Compute elasticities of demand and explain briefly for each
Compute elasticities of demand and explain briefly for each the relevance of this information in decision-making by the firm. The data has been generated in each case from recent market experience or from test markets.
1. Current p of dinner =$100, q=60; New p = $80, q=70
2. Current symphony ticket p=$90, q=2000; New p= $50, q=4000
3. Current monthly income =$10,000, monthly q=6 of dinners out; new income = $8000, q=4
4. Current p of good y = $50, q of good x=100; new p of y = $40,q of x=90 (p of x has not changed)
Solution
Price elasticity of demand = % change in quantity / %change in price.
1. Percentage change in price (-20% - decrease); Percentage change in quantity = +16.66
Price elasticity of demand = +16.66% / -20% = -0.83
The negative sign indicates that P and Q are inversely related. In this case the change in quantity demanded is proportionately smaller than the change in price.
2. Percentage change in price (-44.44% - decrease).

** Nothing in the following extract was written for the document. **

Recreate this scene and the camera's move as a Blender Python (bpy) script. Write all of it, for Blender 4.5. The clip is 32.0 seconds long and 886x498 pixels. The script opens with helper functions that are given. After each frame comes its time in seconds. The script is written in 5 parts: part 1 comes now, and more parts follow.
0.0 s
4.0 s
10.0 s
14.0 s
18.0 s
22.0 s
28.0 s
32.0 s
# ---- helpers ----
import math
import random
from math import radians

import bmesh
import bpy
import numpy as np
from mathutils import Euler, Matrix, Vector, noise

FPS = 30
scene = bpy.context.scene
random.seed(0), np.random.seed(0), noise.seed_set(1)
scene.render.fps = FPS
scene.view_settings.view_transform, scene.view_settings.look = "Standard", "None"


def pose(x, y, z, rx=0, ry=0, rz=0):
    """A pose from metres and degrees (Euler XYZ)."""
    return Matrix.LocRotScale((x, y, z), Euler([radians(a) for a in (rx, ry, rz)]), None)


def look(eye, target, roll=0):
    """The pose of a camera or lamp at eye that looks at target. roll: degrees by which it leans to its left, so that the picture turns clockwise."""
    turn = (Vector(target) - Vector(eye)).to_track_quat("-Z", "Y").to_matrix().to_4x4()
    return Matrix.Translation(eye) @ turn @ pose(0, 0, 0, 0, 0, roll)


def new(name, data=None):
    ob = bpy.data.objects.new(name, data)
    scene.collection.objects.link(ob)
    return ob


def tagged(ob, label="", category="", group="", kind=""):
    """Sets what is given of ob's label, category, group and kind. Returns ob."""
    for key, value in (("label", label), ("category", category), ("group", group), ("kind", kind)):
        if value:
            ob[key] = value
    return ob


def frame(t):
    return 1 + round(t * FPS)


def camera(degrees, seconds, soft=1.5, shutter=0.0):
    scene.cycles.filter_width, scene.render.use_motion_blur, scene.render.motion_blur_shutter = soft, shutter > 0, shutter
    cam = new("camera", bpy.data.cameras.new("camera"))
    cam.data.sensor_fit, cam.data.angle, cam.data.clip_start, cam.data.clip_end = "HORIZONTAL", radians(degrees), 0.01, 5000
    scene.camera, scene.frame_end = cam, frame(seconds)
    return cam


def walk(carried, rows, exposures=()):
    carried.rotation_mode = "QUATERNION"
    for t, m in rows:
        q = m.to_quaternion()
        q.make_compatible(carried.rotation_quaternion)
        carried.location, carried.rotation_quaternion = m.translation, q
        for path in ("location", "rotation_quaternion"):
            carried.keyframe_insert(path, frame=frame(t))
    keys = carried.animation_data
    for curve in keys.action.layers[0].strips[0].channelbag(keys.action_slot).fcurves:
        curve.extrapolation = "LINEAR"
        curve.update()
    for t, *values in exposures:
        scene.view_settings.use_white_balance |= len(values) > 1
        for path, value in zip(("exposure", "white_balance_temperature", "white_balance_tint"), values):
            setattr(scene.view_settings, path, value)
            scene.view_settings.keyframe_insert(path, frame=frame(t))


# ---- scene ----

Percentage change in quantity = +100%
Price elasticity of demand = 100 / (-44.44) = -2.25.
The negative sign indicates that P and Q are inversely related. In this case the change in quantity demanded is proportionately smaller than the change in price.
3. Percentage change in income (-20% - decrease). Percentage change in q dinners out (-33.33 – decrease)
Price elasticity of demand = (-33.33) / (-20%) = +1.66
In this case, the quantity demanded is proportionately larger than the change in price. This means that an increase in price would result in decrease in revenue and a decrease in price would result in an increase in revenue.
4. Percentage change in price of Y 20%. Percentage change in quantity X (-10%)
Price elasticity of demand = (-10%) / 20% = -0.5.
The negative sign indicates that P and Q are inversely related. In this case the change in quantity demanded is proportionately smaller than the change in price.